## WRITTEN PROBLEM
Write out every line of the material as it stands, apart from the pictures.

================================

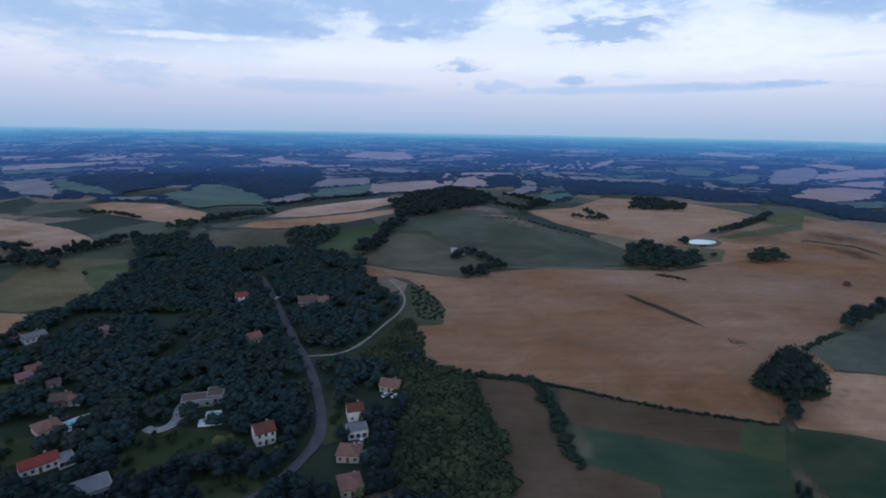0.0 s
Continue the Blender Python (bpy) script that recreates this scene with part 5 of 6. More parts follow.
def shell(bm, w, d, h, rise, gable=True):
    """Walls with gable ends."""
    pts = [(-d / 2, -0.6), (d / 2, -0.6), (d / 2, h)] + ([(0, h + rise)] if gable else []) + [(-d / 2, h)]
    a = [bm.verts.new((-w / 2, y, z)) for y, z in pts]
    b = [bm.verts.new((w / 2, y, z)) for y, z in pts]
    bm.faces.new(a[::-1])
    bm.faces.new(b)
    for i in range(len(pts)):
        j = (i + 1) % len(pts)
        bm.faces.new((a[i], a[j], b[j], b[i]))
    bmesh.ops.recalc_face_normals(bm, faces=bm.faces)
    return bm


def opening(root, x, y, z, w, h, side, shutters=False):
    """A window in its frame, on the front (-1) or back (1)."""
    bm = bmesh.new()
    for a, b, c, e in ((-w / 2 - 0.1, -w / 2, -h / 2, h / 2), (w / 2, w / 2 + 0.1, -h / 2, h / 2), (-w / 2 - 0.1, w / 2 + 0.1, h / 2, h / 2 + 0.1), (-w / 2 - 0.15, w / 2 + 0.15, -h / 2 - 0.12, -h / 2)):
        box(bm, a, b, -0.08, 0.08, c, e)
    win = part("window", bm, WOODWORK, root)
    win.location = (x, y, z)
    part("pane", box(bmesh.new(), -w / 2, w / 2, -0.03, 0.03, -h / 2, h / 2), GLASS, win)
    if shutters:
        for s in (-1, 1):
            part("shutter", box(bmesh.new(), s * (w * 0.78 + 0.1) - w / 4, s * (w * 0.78 + 0.1) + w / 4, side * 0.03 - 0.04, side * 0.03 + 0.04, -h / 2, h / 2, 0.015), SHUTTER, win)
    return win


def house(x, y, w, d, h, rise, wall, roof, text, turn=0.0, hip=False, chimney=True, windows=3, shutters=False, name="house", floors=1):
    w, d = 0.86 * w, 0.86 * d
    root = new(name)
    root.matrix_world = pose(x, y, ground_z(x, y) + float(lift_at(x, y, 1)), 0, 0, facing(x, y, turn))
    part("wall", shell(bmesh.new(), w, d, h, rise, not hip), wall, root)
    part("roof", (hip_roof if hip else gable_roof)(bmesh.new(), w, d, h, rise), roof, root)
    if not hip:
        part("ridge", box(bmesh.new(), -w / 2 - 0.4, w / 2 + 0.4, -0.16, 0.16, h + rise + 0.14, h + rise + 0.32, 0.05), roof, root)
    if chimney:
        stack = part("chimney", box(bmesh.new(), w * 0.22 - 0.35, w * 0.22 + 0.35, d * 0.1 - 0.3, d * 0.1 + 0.3, h + rise * 0.5, h + rise + 0.7, 0.03), WALL_STONE, root)
        part("cap", box(bmesh.new(), w * 0.22 - 0.45, w * 0.22 + 0.45, d * 0.1 - 0.4, d * 0.1 + 0.4, h + rise + 0.7, h + rise + 0.8), WALL_STONE, stack)
    for k in range(floors):
        z = 1.45 + 2.7 * k
        for side in (-1, 1):
            for i in range(windows):
                px = (i + 0.5) / windows * w - w / 2
                if k == 0 and side == -1 and i == windows // 2:
                    part("door", box(bmesh.new(), px - 0.5, px + 0.5, -d / 2 - 0.05, -d / 2 + 0.05, 0, 2.1, 0.02), SHUTTER, root)
                    continue
                opening(root, px, side * (d / 2 + 0.03), z, 1.0, 1.15, side, shutters)
    far = math.hypot(x, y)
    KEEP_OUT.append((x, y, max(w, d) * 0.75))
    KEEP_OUT.append((x * (1 - 8 / far), y * (1 - 8 / far), max(w, d) * 0.62))
    return tagged(root, text, "house" if name == "house" else name.replace("_", " "))


def flat_house(x, y, w, d, h, wall, text, turn=0.0, name="house", top=None):
    root = new(name)
    root.matrix_world = pose(x, y, ground_z(x, y) + float(lift_at(x, y, 1)), 0, 0, facing(x, y, turn))
    part("wall", box(bmesh.new(), -w / 2, w / 2, -d / 2, d / 2, -0.6, h), wall, root)
    roof = part("roof", box(bmesh.new(), -w / 2 + 0.15, w / 2 - 0.15, -d / 2 + 0.15, d / 2 - 0.15, h + 0.004, h + 0.12), top or ROOF_GREY, root)
    bm = bmesh.new()
    for a, b, c, e in ((-w / 2 - 0.1, w / 2 + 0.1, -d / 2 - 0.1, -d / 2 + 0.15), (-w / 2 - 0.1, w / 2 + 0.1, d / 2 - 0.15, d / 2 + 0.1),
                       (-w / 2 - 0.1, -w / 2 + 0.15, -d / 2 + 0.15, d / 2 - 0.15), (w / 2 - 0.15, w / 2 + 0.1, -d / 2 + 0.15, d / 2 - 0.15)):
        box(bm, a, b, c, e, h + 0.002, h + 0.30)
    part("parapet", bm, CONCRETE, root)
    for i in range(3):
        opening(root, (i - 1) * w / 3.3, -d / 2 - 0.03, 1.4, 1.4, 1.5, -1)
    KEEP_OUT.append((x, y, max(w, d) * 0.6))
    return tagged(root, text, "house" if name == "house" else name.replace("_", " "))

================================

## WORKED SOLUTION
0.0 s
Continue the Blender Python (bpy) script that recreates this scene with part 5 of 6. More parts follow.
def shell(bm, w, d, h, rise, gable=True):
    """Walls with gable ends."""
    pts = [(-d / 2, -0.6), (d / 2, -0.6), (d / 2, h)] + ([(0, h + rise)] if gable else []) + [(-d / 2, h)]
    a = [bm.verts.new((-w / 2, y, z)) for y, z in pts]
    b = [bm.verts.new((w / 2, y, z)) for y, z in pts]
    bm.faces.new(a[::-1])
    bm.faces.new(b)
    for i in range(len(pts)):
        j = (i + 1) % len(pts)
        bm.faces.new((a[i], a[j], b[j], b[i]))
    bmesh.ops.recalc_face_normals(bm, faces=bm.faces)
    return bm


def opening(root, x, y, z, w, h, side, shutters=False):
    """A window in its frame, on the front (-1) or back (1)."""
    bm = bmesh.new()
    for a, b, c, e in ((-w / 2 - 0.1, -w / 2, -h / 2, h / 2), (w / 2, w / 2 + 0.1, -h / 2, h / 2), (-w / 2 - 0.1, w / 2 + 0.1, h / 2, h / 2 + 0.1), (-w / 2 - 0.15, w / 2 + 0.15, -h / 2 - 0.12, -h / 2)):
        box(bm, a, b, -0.08, 0.08, c, e)
    win = part("window", bm, WOODWORK, root)
    win.location = (x, y, z)
    part("pane", box(bmesh.new(), -w / 2, w / 2, -0.03, 0.03, -h / 2, h / 2), GLASS, win)
    if shutters:
        for s in (-1, 1):
            part("shutter", box(bmesh.new(), s * (w * 0.78 + 0.1) - w / 4, s * (w * 0.78 + 0.1) + w / 4, side * 0.03 - 0.04, side * 0.03 + 0.04, -h / 2, h / 2, 0.015), SHUTTER, win)
    return win


def house(x, y, w, d, h, rise, wall, roof, text, turn=0.0, hip=False, chimney=True, windows=3, shutters=False, name="house", floors=1):
    w, d = 0.86 * w, 0.86 * d
    root = new(name)
    root.matrix_world = pose(x, y, ground_z(x, y) + float(lift_at(x, y, 1)), 0, 0, facing(x, y, turn))
    part("wall", shell(bmesh.new(), w, d, h, rise, not hip), wall, root)
    part("roof", (hip_roof if hip else gable_roof)(bmesh.new(), w, d, h, rise), roof, root)
    if not hip:
        part("ridge", box(bmesh.new(), -w / 2 - 0.4, w / 2 + 0.4, -0.16, 0.16, h + rise + 0.14, h + rise + 0.32, 0.05), roof, root)
    if chimney:
        stack = part("chimney", box(bmesh.new(), w * 0.22 - 0.35, w * 0.22 + 0.35, d * 0.1 - 0.3, d * 0.1 + 0.3, h + rise * 0.5, h + rise + 0.7, 0.03), WALL_STONE, root)
        part("cap", box(bmesh.new(), w * 0.22 - 0.45, w * 0.22 + 0.45, d * 0.1 - 0.4, d * 0.1 + 0.4, h + rise + 0.7, h + rise + 0.8), WALL_STONE, stack)
    for k in range(floors):
        z = 1.45 + 2.7 * k
        for side in (-1, 1):
            for i in range(windows):
                px = (i + 0.5) / windows * w - w / 2
                if k == 0 and side == -1 and i == windows // 2:
                    part("door", box(bmesh.new(), px - 0.5, px + 0.5, -d / 2 - 0.05, -d / 2 + 0.05, 0, 2.1, 0.02), SHUTTER, root)
                    continue
                opening(root, px, side * (d / 2 + 0.03), z, 1.0, 1.15, side, shutters)
    far = math.hypot(x, y)
    KEEP_OUT.append((x, y, max(w, d) * 0.75))
    KEEP_OUT.append((x * (1 - 8 / far), y * (1 - 8 / far), max(w, d) * 0.62))
    return tagged(root, text, "house" if name == "house" else name.replace("_", " "))


def flat_house(x, y, w, d, h, wall, text, turn=0.0, name="house", top=None):
    root = new(name)
    root.matrix_world = pose(x, y, ground_z(x, y) + float(lift_at(x, y, 1)), 0, 0, facing(x, y, turn))
    part("wall", box(bmesh.new(), -w / 2, w / 2, -d / 2, d / 2, -0.6, h), wall, root)
    roof = part("roof", box(bmesh.new(), -w / 2 + 0.15, w / 2 - 0.15, -d / 2 + 0.15, d / 2 - 0.15, h + 0.004, h + 0.12), top or ROOF_GREY, root)
    bm = bmesh.new()
    for a, b, c, e in ((-w / 2 - 0.1, w / 2 + 0.1, -d / 2 - 0.1, -d / 2 + 0.15), (-w / 2 - 0.1, w / 2 + 0.1, d / 2 - 0.15, d / 2 + 0.1),
                       (-w / 2 - 0.1, -w / 2 + 0.15, -d / 2 + 0.15, d / 2 - 0.15), (w / 2 - 0.15, w / 2 + 0.1, -d / 2 + 0.15, d / 2 - 0.15)):
        box(bm, a, b, c, e, h + 0.002, h + 0.30)
    part("parapet", bm, CONCRETE, root)
    for i in range(3):
        opening(root, (i - 1) * w / 3.3, -d / 2 - 0.03, 1.4, 1.4, 1.5, -1)
    KEEP_OUT.append((x, y, max(w, d) * 0.6))
    return tagged(root, text, "house" if name == "house" else name.replace("_", " "))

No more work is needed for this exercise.